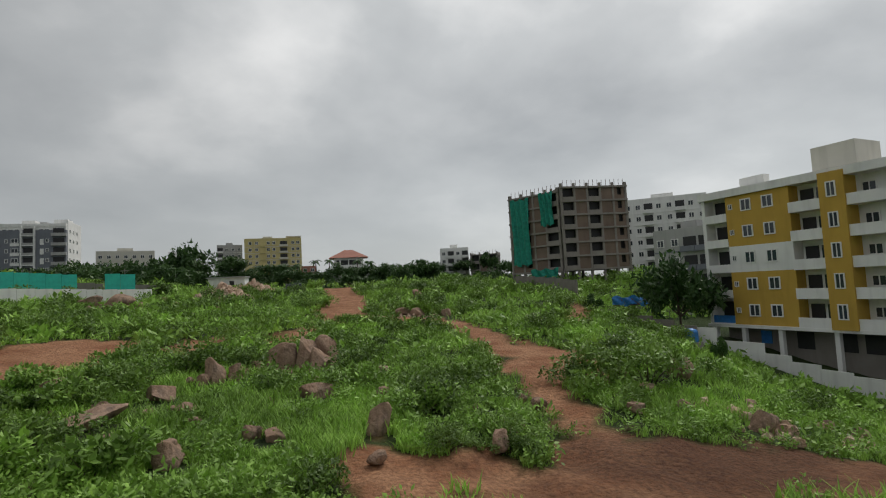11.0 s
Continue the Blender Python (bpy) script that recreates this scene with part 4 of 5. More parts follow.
def frame_building(name, L_, R_, zg, z0, sh, storeys, d, bays, label, infill, stilt=True, net=None):
    """An unfinished concrete frame with slabs, columns, brick infill and a near-black core for shade."""
    h = House(name, L_, R_, zg, label)
    w = h.w
    # solid near-black block: the unlit depth behind the frame, put into colour
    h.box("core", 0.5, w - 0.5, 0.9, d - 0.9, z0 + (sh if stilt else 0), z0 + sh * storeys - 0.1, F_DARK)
    for s in range(storeys + 1):
        z = z0 + s * sh
        h.box("slab", -0.25, w + 0.25, -0.35, d + 0.2, z - 0.18, z + 0.18, F_CONC)
    for k in range(bays + 1):
        x = w * k / bays
        h.box("column", x - 0.22, x + 0.22, -0.1, 0.4, zg, z0 + sh * storeys + 0.9, F_CONC)
    for k in range(3):
        y = 0.2 + (d - 0.4) * k / 2
        h.box("column", -0.12, 0.32, y - 0.2, y + 0.2, zg, z0 + sh * storeys + 0.9, F_CONC)
        h.box("column", w - 0.32, w + 0.12, y - 0.2, y + 0.2, zg, z0 + sh * storeys + 0.9, F_CONC)
    for s in range(1 if stilt else 0, storeys):
        z = z0 + s * sh + 0.18
        for k in range(bays):
            x0, x1 = w * k / bays + 0.22, w * (k + 1) / bays - 0.22
            kind = infill[k % len(infill)]
            if kind == "b":
                h.box("brick_infill", x0, x1, 0.0, 0.3, z, z + sh - 0.36, F_BRICK)
            elif kind == "w":
                h.box("brick_infill", x0, x1, 0.0, 0.3, z, z + 0.9, F_BRICK)
                h.box("brick_infill", x0, x0 + (x1 - x0) * 0.3, 0.0, 0.3, z + 0.9, z + sh - 0.36, F_BRICK)
                h.box("brick_infill", x1 - (x1 - x0) * 0.3, x1, 0.0, 0.3, z + 0.9, z + sh - 0.36, F_BRICK)
            elif kind == "p":
                h.box("low_wall", x0, x1, -0.25, -0.1, z, z + 0.7, F_CONC)
        h.box("brick_infill", 0.0, 0.3, 0.6, d * 0.45, z, z + sh - 0.36, F_BRICK)
        h.box("brick_infill", 0.0, 0.3, d * 0.62, d - 0.6, z, z + sh - 0.36, F_BRICK)
    for k in range(bays * 3):
        x = w * (k + 0.5) / (bays * 3)
        part("starter_bar", tube(bmesh.new(), [(x, 0.15, z0 + sh * storeys - zg), (x + 0.05, 0.15, z0 + sh * storeys + 1.6 - zg)], 0.05, 4), F_BRICK, h.e)
    return h


def sheet(h, x0, x1, z0, z1, y, mat, name, seed):
    """A hanging net or sheet, with folds."""
    r = random.Random(seed)
    bm = bmesh.new()
    nx, nz = 16, 14
    g = [[bm.verts.new((x0 + (x1 - x0) * i / nx, y + 0.25 * math.sin(i * 1.3 + j * 0.35) + r.uniform(-0.06, 0.06), z0 + (z1 - z0) * j / nz - h.zg + (0.25 * math.sin(i * 0.9) if j in (0, nz) else 0))) for j in range(nz + 1)] for i in range(nx + 1)]
    g2 = [[bm.verts.new(v.co + Vector((0, 0.03, 0))) for v in col] for col in g]
    for i in range(nx):
        for j in range(nz):
            bm.faces.new((g[i][j], g[i + 1][j], g[i + 1][j + 1], g[i][j + 1]))
            bm.faces.new((g2[i][j], g2[i][j + 1], g2[i + 1][j + 1], g2[i + 1][j]))
    part(name, bm, mat, h.e, "green safety net")


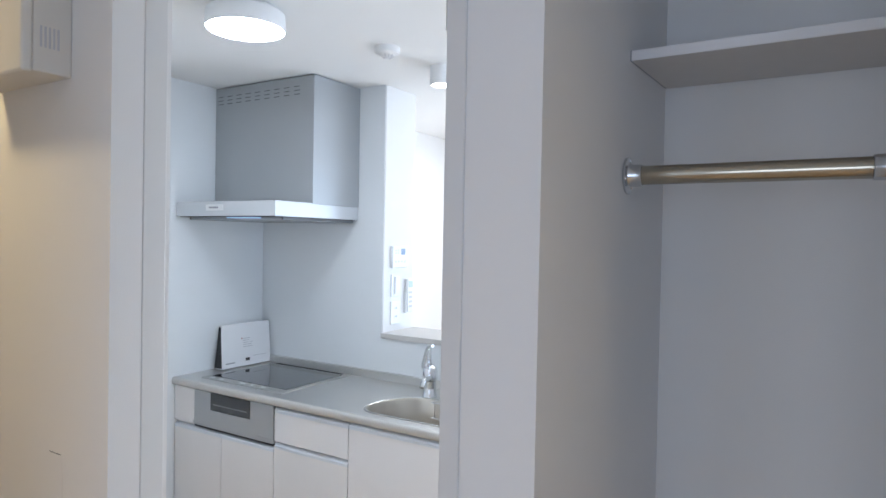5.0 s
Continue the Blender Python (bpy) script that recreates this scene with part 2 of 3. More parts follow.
# the wall between hall and kitchen, with its doorway, and the storage niche beside it
structure("wall_north_closet", prism([(-2.69, 0.392), (-1.875, 0.392), (-1.875, WALL_Y), (-0.829, WALL_Y), (-0.829, 0.4402), (-0.836, 0.4402), (-0.836, 0.505), (-2.69, 0.505)], 0, CEIL), WALLPAPER, "white papered wall between closet hall and kitchen")
structure("wall_north_over_door", box(-0.836, -0.0885, 0.416, 0.505, 2.30, CEIL), WALLPAPER, "white papered strip of wall over the kitchen doorway")
structure("wall_niche_left", prism([(-0.0885, 0.4205), (-0.0830, 0.4205), (-0.0830, 0.416), (0.0225, 0.416), (0.039, 0.985), (0.039, 1.1), (-0.0885, 1.1)], 0, CEIL), WALLPAPER, "narrow white papered wall between doorway and niche")
structure("wall_niche_back", box(0.039, 0.4165, 0.985, 1.1, 0, CEIL), WALLPAPER, "papered back wall of the storage niche")
structure("wall_niche_right", prism([(0.388, 0.432), (1.2, 0.432), (1.2, 1.1), (0.4165, 1.1), (0.4165, 0.985)], 0, CEIL), WALLPAPER, "white papered wall beside the storage niche")
# outer walls
structure("wall_west", join(box(-2.85, -2.69, -1.35, 0.505, 0, CEIL), box(-2.85, X_WEST + 0.010, 0.505, 2.717, 0, CEIL)), WALLPAPER, "white papered wall behind closet and kitchen")
structure("wall_closet_south", box(-2.85, -0.90, -1.47, -1.35, 0, CEIL), WALLPAPER, "white papered end wall of the closet")
structure("wall_partition", box(-0.90, -0.80, -1.47, -0.428, 0, CEIL, 0.004), WALLPAPER, "white papered end of a partition wall in daylight")
# unseen part of the hall, stretched south to set its fill light back
structure("wall_hall_west", join(box(-0.90, -0.80, -1.52, -1.471, 0, CEIL), box(-0.90, -0.80, -4.2, -2.14, 0, CEIL), box(-0.90, -0.80, -2.14, -1.52, 0, 0.8), box(-0.90, -0.80, -2.14, -1.52, 2.2, CEIL)), WALLPAPER, "unseen white papered side wall with an added window")
structure("wall_east", join(box(1.2, 1.35, -4.4, -1.9, 0, CEIL), box(1.2, 1.35, -1.9, -0.9, 0, 0.8), box(1.2, 1.35, -1.9, -0.9, 2.2, CEIL), box(1.2, 1.35, -0.9, 1.15, 0, CEIL), box(1.2, 1.35, 2.55, 4.8, 0, CEIL), box(1.2, 1.35, 1.15, 2.55, 0, 0.75), box(1.2, 1.35, 1.15, 2.55, 2.15, CEIL)), WALLPAPER, "white papered outer wall")
structure("wall_south", join(box(-0.9, -0.6, -4.35, -4.2, 0, CEIL), box(1.0, 1.2, -4.35, -4.2, 0, CEIL), box(-0.6, 1.0, -4.35, -4.2, 0, 0.7), box(-0.6, 1.0, -4.35, -4.2, 2.2, CEIL)), WALLPAPER, "unseen white papered end wall of the hall with an added window")
space(0.07, 0)
structure("wall_living_north", join(box(-2.92, -1.0, 4.62, 4.80, 0, CEIL), box(1.1, 1.13, 4.62, 4.80, 0, CEIL), box(-1.0, 1.1, 4.62, 4.80, 2.2, CEIL)), WALLPAPER, "white papered far wall of the living room")
space(-0.03, 0)
structure("wall_living_west", box(-2.82, -2.42, 2.724, 4.62, 0, CEIL), WALLPAPER, "white papered side wall of the living room")
space(0.010, 0.017)
structure("wall_kitchen_stub", box(-2.85, -1.752, Y_NORTH + 0.004, 2.70, 0, CEIL, 0.004), WALLPAPER, "white wall end beside the kitchen hatch")
structure("wall_kitchen_half", box(-1.752, -0.86, Y_NORTH + 0.004, 2.70, 0, 1.073), WALLPAPER, "white half wall behind the sink")
structure("hatch_sill", box(-1.751, -0.84, 2.402, 2.715, 1.073, 1.101, 0.003), SILL, "pale sill board on the half wall", "sill")
structure("kitchen_panel_back", join(box(-2.672, -1.757, Y_NORTH, Y_NORTH + 0.004, 0.85, CEIL), box(-1.757, -0.90, Y_NORTH, Y_NORTH + 0.004, 0.85, 1.072)), PANEL, "smooth white kitchen wall panel behind the counter", "wall panel")
structure("kitchen_panel_side", box(X_WEST, X_WEST + 0.005, 1.36, Y_NORTH, 0.0, CEIL), PANEL, "smooth glossy white kitchen wall panel", "wall panel")

space(0, 0)
# unseen windows; all but the living room's are added to fill in daylight


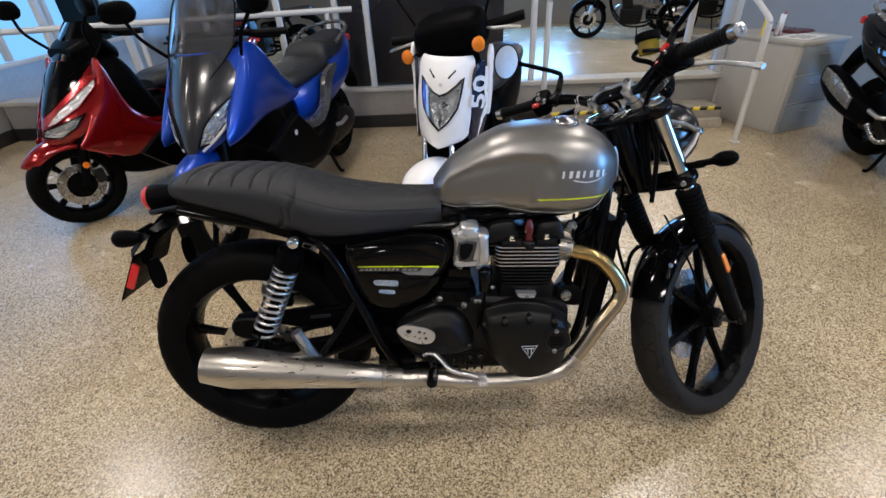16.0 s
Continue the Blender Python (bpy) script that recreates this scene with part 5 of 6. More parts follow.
for sgn in (-1, 1):
    def s3(a, b, c, sgn=sgn):
        return (a, sgn * b, c)
    g0, g1 = Vector(s3(0.000, 0.234, 0.1035)), Vector(s3(-0.0345, 0.352, 0.1180))
    d = g1 - g0
    gp = [(0.0170, 0.0), (0.0225, 0.001), (0.0230, 0.006), (0.0175, 0.010)]
    for k in range(9):
        gp += [(0.0167, 0.012 + k * 0.0116), (0.0166, 0.0215 + k * 0.0116), (0.0163, 0.0225 + k * 0.0116)]
    gp += [(0.0190, 0.1185), (0.0200, 0.122), (0.0190, 0.126), (0.0150, 0.127)]
    gm = axis_to(g0, d)
    grip = sp("grip", lathe(gp, 28, gm), GRIPRUB, "ribbed black rubber grip")
    sp("bar_end", lathe([(0.0146, 0.127), (0.0152, 0.128), (0.0152, 0.1465), (0.0144, 0.1478), (0.0075, 0.1480), (0.0062, 0.1440), (0.001, 0.1440)], 28, gm), POLISHED, "bright bar-end weight", grip, sharp=22)
    # lever: the clutch on the left, the brake on the right
    lv = [s3(0.053, 0.205, 0.027), s3(0.055, 0.225, 0.026), s3(0.056, 0.25, 0.026), s3(0.048, 0.31, 0.021), s3(0.037, 0.357, 0.014)]
    if sgn < 0:
        lv = [s3(0.050, 0.150, 0.060), s3(0.068, 0.20, 0.056), s3(0.072, 0.25, 0.044), s3(0.060, 0.31, 0.026), s3(0.046, 0.356, 0.012)]
    lever = sp("clutch_lever" if sgn > 0 else "brake_lever", sweep(curve(lv, 6), [0.0085] * 12 + [0.0075] * (len(curve(lv, 6)) - 16) + [0.0080, 0.0100, 0.0110, 0.0085], 12, squash=0.7), ALLOY, "bright alloy lever")
    sp("lever_perch", moved(box(0.024, 0.056, 0.014, Matrix(), 0.005), Matrix.Translation(s3(0.044, 0.184, 0.036 if sgn > 0 else 0.066)) @ pose(0, 0, 0, 0, 0, 12 * sgn)), PLASTIC, "", lever)
    sp("perch_bolt", bolt(s3(0.044, 0.190, 0.044 if sgn > 0 else 0.074), (-0.2, 0, 1), 0.005, 0.004), BOLT, "", lever)

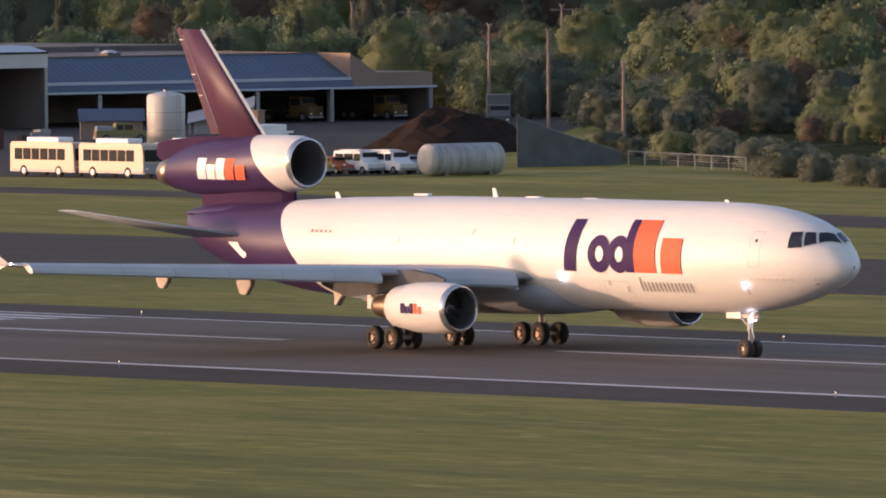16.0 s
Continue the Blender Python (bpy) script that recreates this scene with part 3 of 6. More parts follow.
def wings():
    for s in (-1, 1):
        sec = [(9.4, 15.0, s * 2.4, 4.25, 0.125, 11, 0.12), (4.3, 10.4, s * 8.6, 4.52, 0.11, 11, 0.12), (-1.0, 7.1, s * 15.0, 4.68, 0.10, 11, 0.1), (-5.8, 4.7, s * 20.8, 4.82, 0.095, 11, 0.08), (-9.35, 3.2, s * 25.1, 4.93, 0.085, 11, 0.05)]
        surface(sec, "wing", WING_GREY, "grey swept wing")
        # drooped slats along the leading edge
        for (y0, y1) in ((3.6, 7.4), (9.4, 11.4), (11.43, 13.65), (13.68, 15.9), (15.93, 18.25), (18.28, 20.5), (20.53, 24.4)):
            bm = bmesh.new()
            rings = []
            for y in (y0, y1):
                xl = 11.38 - 0.826 * y if y > 2 else 9.4
                f = (y - 2.4) / 22.7
                z = 4.30 + 0.63 * f - 0.20
                c = 1.25 - 0.7 * f
                k = 1.0 - 0.45 * f
                rings.append([(xl - 0.25, s * y, z + 0.48 * k), (xl + 0.22, s * y, z + 0.28 * k), (xl + 0.48, s * y, z - 0.12 * k), (xl + 0.52, s * y, z - 0.42 * k), (xl + 0.36, s * y, z - 0.56 * k), (xl + 0.1, s * y, z - 0.42 * k), (xl - c, s * y, z + 0.50 * k)])
            loft(bm, rings)
            part("slat", bm, SLAT, airliner, "pale leading-edge slat")
        bm = bmesh.new()
        prism(bm, [(7.35, 4.62), (8.0, 4.32), (8.78, 3.52), (8.6, 3.42), (7.3, 3.55)], "y", s * 3.42, s * 3.6)
        part("slat_end", bm, FASCIA, airliner, "pale end plate of the inner slat")
        # lowered flaps
        for (y0, y1, x0, x1) in ((3.3, 8.2, -5.5, -6.1), (9.6, 17.2, -6.3, -8.6)):
            bm = bmesh.new()
            rings = []
            for y, x in ((y0, x0), (y1, x1)):
                f = (y - 2.4) / 22.7
                z = 4.25 + 0.68 * f - 0.02
                c = 2.0 - 0.9 * f
                rings.append([(x + 0.5, s * y, z + 0.10), (x, s * y, z + 0.06), (x - c, s * y, z - 0.42), (x - c + 0.02, s * y, z - 0.46), (x + 0.2, s * y, z - 0.16)])
            loft(bm, rings)
            part("flap", bm, WING_GREY, airliner, "grey lowered flap")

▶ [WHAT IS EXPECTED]
Scan the material line by line and report each one that contains "script".

▶ [FINAL ANSWER]
Continue the Blender Python (bpy) script that recreates this scene with part 4 of 5. More parts follow.
Continue the Blender Python (bpy) script that recreates this scene with part 2 of 3. More parts follow.
Continue the Blender Python (bpy) script that recreates this scene with part 5 of 6. More parts follow.
Continue the Blender Python (bpy) script that recreates this scene with part 3 of 6. More parts follow.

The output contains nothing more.